MINNEAPOLIS _ Ervin Santana, baseball's most dominant starter entering Sunday, gave up a home run to the second batter he faced.
Then the Red Sox kept blasting pitches all over the Target Field until they had a 17-6 victory over the Twins. Boston turned a nail biter into a romp with 10 runs in the ninth inning.
Santana lasted six innings on Sunday but gave up four home runs, tying a career high that has happened two other times.
It wasn't until the fourth and final home run off Santana, a two run shot by Sandy Leon in the sixth, did the Red Sox ahead to stay. They added a run in the eighth to make it 7-4 before the Twins scored twice in the bottom of the inning to pull within 7-6.
With a runner on third and one out, Boston manager John Farrell went to close Craig Kimbrel. Joe Mauer batted for Byron Buxton. Once down 0-2, Mauer worked the count full before Kimbrel got a called strike three on a breaking ball that was a borderline strike. The usually reserved Mauer tuned to home plate umpire Dan Iassonga and complained for several seconds, the longest he's ever objected to a call.
Kimbrel then struck out pinch hitter Max Kepler on 98 mile an hour fastballs to end the inning.
Boston then put the Twins away with six runs in the ninth off of reliever Matt Belisle. Justin Haley replaced Belisle and gave up four more. Only one was unearned, due to a Miguel Sano error.
But it was a troubling sign for a bullpen that could use upgrades.
It was billed as matchup between top starters in Santana and Boston's Chris Sale, enough to attract an announced crowd of 31,763. It ended up being a battle of bullpens, as the Twins couldn't break through the Kimbrel wall while Boston went to town on Twins relievers.
In addition to dropping the series, the Twins ended up with a 3-3 homestand. They now head back out on the road for six games, where they are 7-4.
Sale is one of the game premier pitchers, but the Twins have not been impressed. Sale entered Sunday having lost six of his previous seven starts to the Twins while posting a 7.62 ERA.
Santana entered the game 4-0 with a 0.66 ERA. Sale was 2-2, 1.38. According to the Elias Sports Bureau, it was the third time since 1982 in which starters met with an ERA below 1.40 through six starts.
Good thing it wasn't through seven starts, because the Sox got Santana early and the Twins got to Sale late.

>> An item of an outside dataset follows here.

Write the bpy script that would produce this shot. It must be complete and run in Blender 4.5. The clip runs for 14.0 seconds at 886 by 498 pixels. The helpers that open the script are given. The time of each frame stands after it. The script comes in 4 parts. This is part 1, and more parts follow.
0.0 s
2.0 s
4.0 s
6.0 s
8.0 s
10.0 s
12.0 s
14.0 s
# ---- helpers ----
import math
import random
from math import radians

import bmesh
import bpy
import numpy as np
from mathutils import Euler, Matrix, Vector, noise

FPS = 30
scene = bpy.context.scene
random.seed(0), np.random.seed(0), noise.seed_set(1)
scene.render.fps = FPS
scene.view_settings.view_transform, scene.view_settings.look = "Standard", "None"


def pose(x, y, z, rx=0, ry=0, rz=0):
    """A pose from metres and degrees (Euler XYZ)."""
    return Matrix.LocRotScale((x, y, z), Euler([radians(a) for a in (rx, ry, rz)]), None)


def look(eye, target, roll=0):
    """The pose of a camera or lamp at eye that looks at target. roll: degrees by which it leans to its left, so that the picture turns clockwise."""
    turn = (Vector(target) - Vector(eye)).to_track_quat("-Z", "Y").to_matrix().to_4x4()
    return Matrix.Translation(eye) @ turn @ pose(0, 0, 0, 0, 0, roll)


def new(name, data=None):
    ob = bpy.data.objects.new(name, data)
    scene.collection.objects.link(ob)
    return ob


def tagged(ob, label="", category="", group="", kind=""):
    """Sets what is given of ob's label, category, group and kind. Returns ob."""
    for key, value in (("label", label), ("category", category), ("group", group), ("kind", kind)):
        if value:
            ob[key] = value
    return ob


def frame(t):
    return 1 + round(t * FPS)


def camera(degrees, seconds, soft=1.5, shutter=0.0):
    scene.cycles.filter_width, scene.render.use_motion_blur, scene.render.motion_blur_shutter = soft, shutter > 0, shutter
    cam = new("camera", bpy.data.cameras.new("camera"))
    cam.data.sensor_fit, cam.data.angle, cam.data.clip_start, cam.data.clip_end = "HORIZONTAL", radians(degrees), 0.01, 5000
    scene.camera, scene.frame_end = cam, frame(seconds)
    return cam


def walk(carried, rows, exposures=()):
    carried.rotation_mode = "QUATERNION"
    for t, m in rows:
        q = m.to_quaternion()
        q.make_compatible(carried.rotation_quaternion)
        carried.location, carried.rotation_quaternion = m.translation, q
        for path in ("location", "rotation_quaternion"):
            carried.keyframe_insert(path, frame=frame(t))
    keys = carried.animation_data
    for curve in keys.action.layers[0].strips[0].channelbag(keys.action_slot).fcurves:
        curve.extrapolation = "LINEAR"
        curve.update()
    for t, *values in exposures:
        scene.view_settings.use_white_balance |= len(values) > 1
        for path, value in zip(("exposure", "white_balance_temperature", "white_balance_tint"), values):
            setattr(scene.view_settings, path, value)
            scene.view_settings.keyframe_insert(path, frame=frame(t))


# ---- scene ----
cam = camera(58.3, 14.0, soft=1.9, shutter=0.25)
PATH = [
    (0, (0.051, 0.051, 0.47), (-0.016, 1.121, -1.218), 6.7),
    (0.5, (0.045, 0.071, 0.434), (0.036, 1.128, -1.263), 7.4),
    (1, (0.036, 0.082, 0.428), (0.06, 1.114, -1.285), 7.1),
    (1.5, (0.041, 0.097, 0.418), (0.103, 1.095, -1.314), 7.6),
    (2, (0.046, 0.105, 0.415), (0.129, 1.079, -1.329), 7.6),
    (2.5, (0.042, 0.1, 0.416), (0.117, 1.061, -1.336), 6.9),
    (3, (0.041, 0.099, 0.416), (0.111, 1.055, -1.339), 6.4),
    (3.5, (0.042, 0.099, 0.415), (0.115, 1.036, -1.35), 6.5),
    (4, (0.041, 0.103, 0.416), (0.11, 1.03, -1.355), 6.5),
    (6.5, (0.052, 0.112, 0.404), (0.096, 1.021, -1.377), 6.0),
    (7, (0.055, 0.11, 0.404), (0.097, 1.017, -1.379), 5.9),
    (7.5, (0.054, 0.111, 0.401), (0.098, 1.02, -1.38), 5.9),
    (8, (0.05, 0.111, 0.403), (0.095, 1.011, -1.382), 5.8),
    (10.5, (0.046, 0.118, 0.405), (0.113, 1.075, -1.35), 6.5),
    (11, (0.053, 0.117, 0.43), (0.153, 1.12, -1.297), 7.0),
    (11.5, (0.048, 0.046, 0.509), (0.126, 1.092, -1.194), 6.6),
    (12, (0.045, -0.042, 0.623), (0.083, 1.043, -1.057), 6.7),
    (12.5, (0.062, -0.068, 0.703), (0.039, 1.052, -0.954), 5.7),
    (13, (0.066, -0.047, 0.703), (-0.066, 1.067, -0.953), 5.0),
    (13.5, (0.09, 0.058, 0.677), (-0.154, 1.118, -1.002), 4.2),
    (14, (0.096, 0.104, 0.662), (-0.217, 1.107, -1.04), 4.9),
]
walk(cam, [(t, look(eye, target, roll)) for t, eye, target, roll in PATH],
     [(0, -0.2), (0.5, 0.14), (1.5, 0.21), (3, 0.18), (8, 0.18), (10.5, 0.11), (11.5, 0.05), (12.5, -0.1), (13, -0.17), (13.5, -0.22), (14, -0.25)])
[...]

Santana threw 23 pitches in the first inning, many of them poorly. He ran a 3-2 fastball over the middle of the plate to Dustin Pedroia, who belted it into the seats in left to open the scoring. After hitting Xander Bogaerts, Santana's 1-2 fastball to Andrew Benintendi was hit into the seats in right for a two-run home run and a 3-0 Red Sox lead.
The way Sale dominated early, it looked like the three runs would hold up. His fastball hit 97 miles per hour on the radar gun and one breaking ball eased over the plate in 78 mph.

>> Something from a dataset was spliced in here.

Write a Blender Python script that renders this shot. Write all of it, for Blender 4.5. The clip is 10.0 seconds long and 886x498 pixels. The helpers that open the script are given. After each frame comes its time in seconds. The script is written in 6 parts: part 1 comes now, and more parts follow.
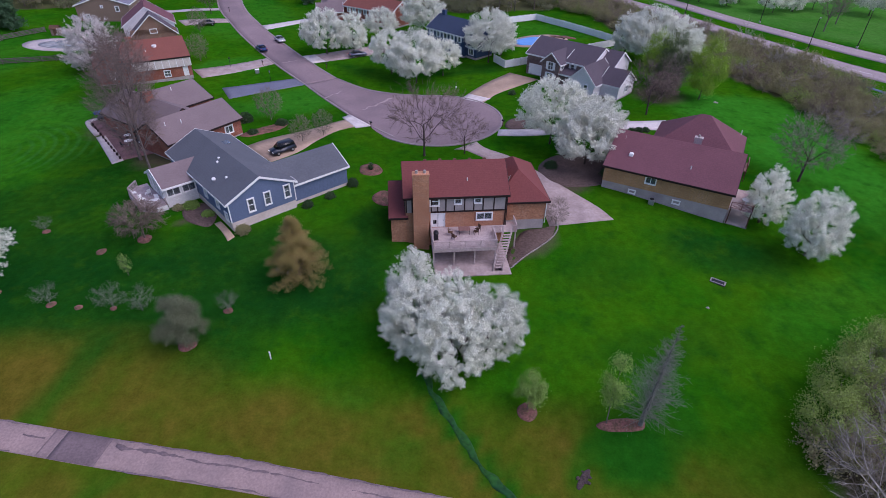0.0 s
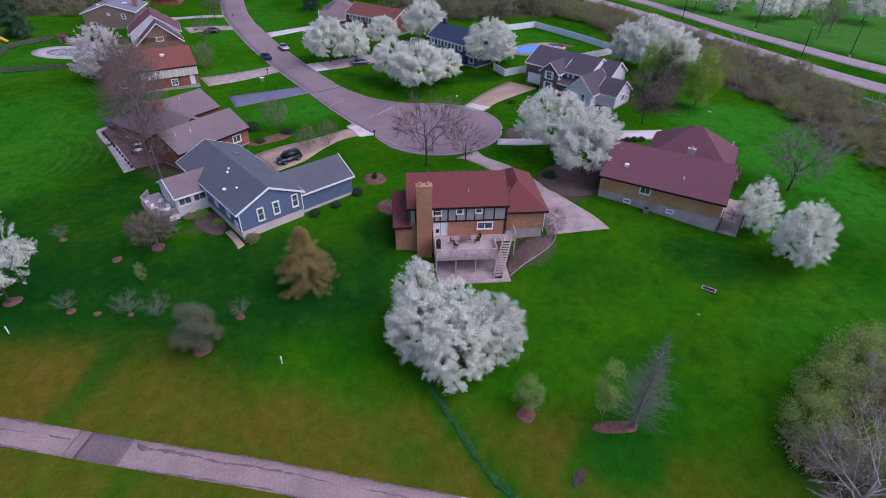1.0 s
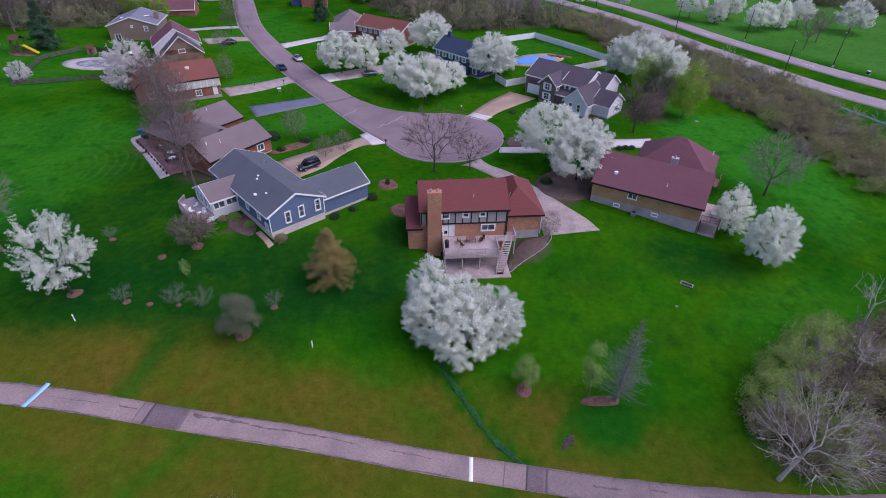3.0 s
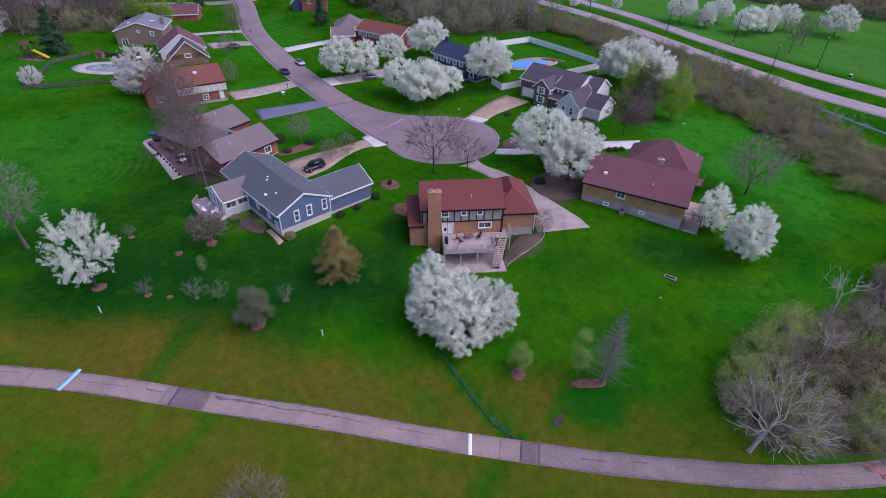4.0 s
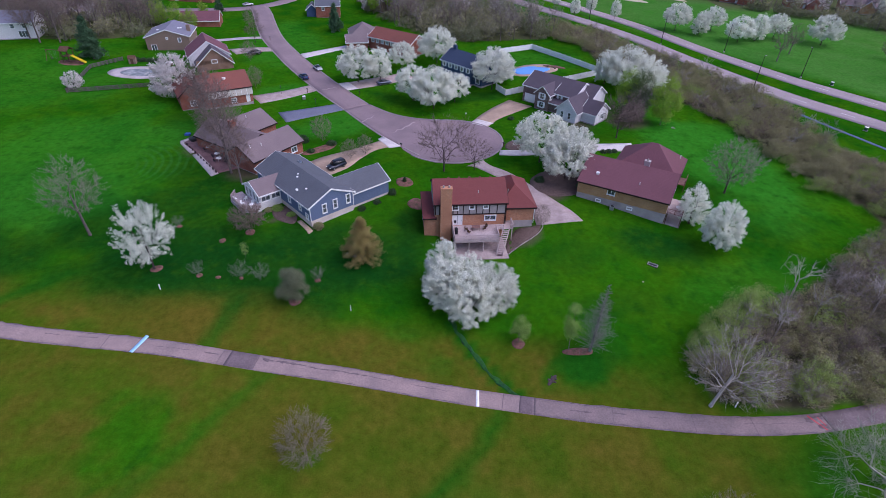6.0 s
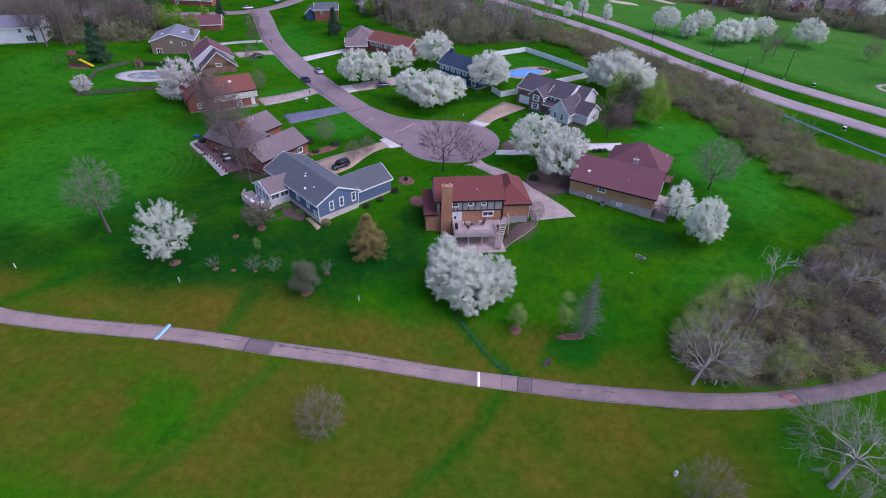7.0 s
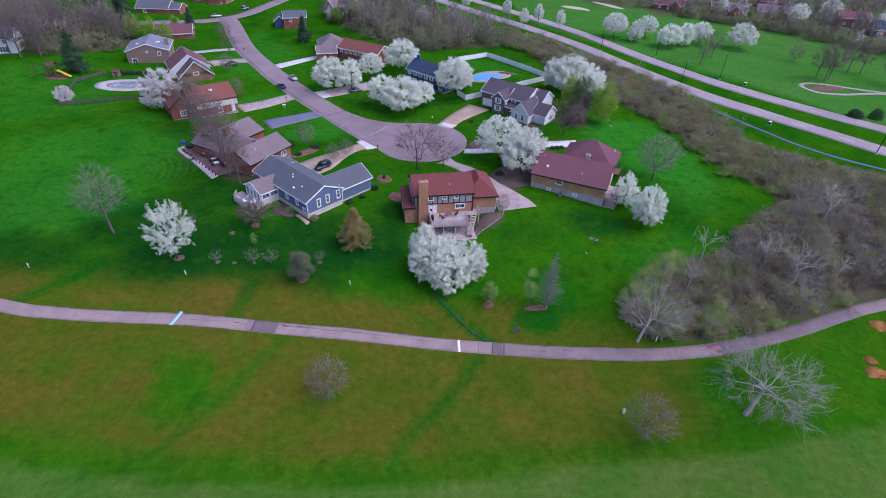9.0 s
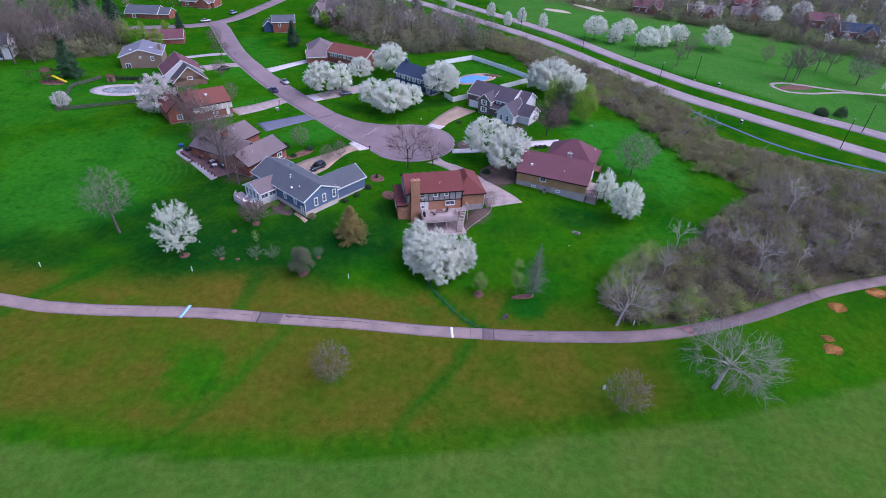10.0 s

Sale struck out seven Twins during his first trip through the batting order, including five of six batters at one point. When Mookie Betts led off the fifth with a home run, Boston's 4-0 lead looked insurmountable. But the Twins finally remembered that Sale was the guy from Chicago they used to score on.
The Twins began the fifth with Chris Gimenez walk, a bloop single by Eddie Rosario and a bunt hit by Byron Buxton. Gimenez scored on a sacrifice fly to make it 4-1, the Robbie Grossman's walk reloaded the bases.
Then came the hardest hit ball of the inning, a single to left by Jorge Polanco that drove in two runs. Kennys Vargas added a sacrifice fly to score Polanco with the tying run.
In six innings, Sale gave up four runs on four hits and three walks. His ERA is now 7.40 over his last eight starts against the Twins.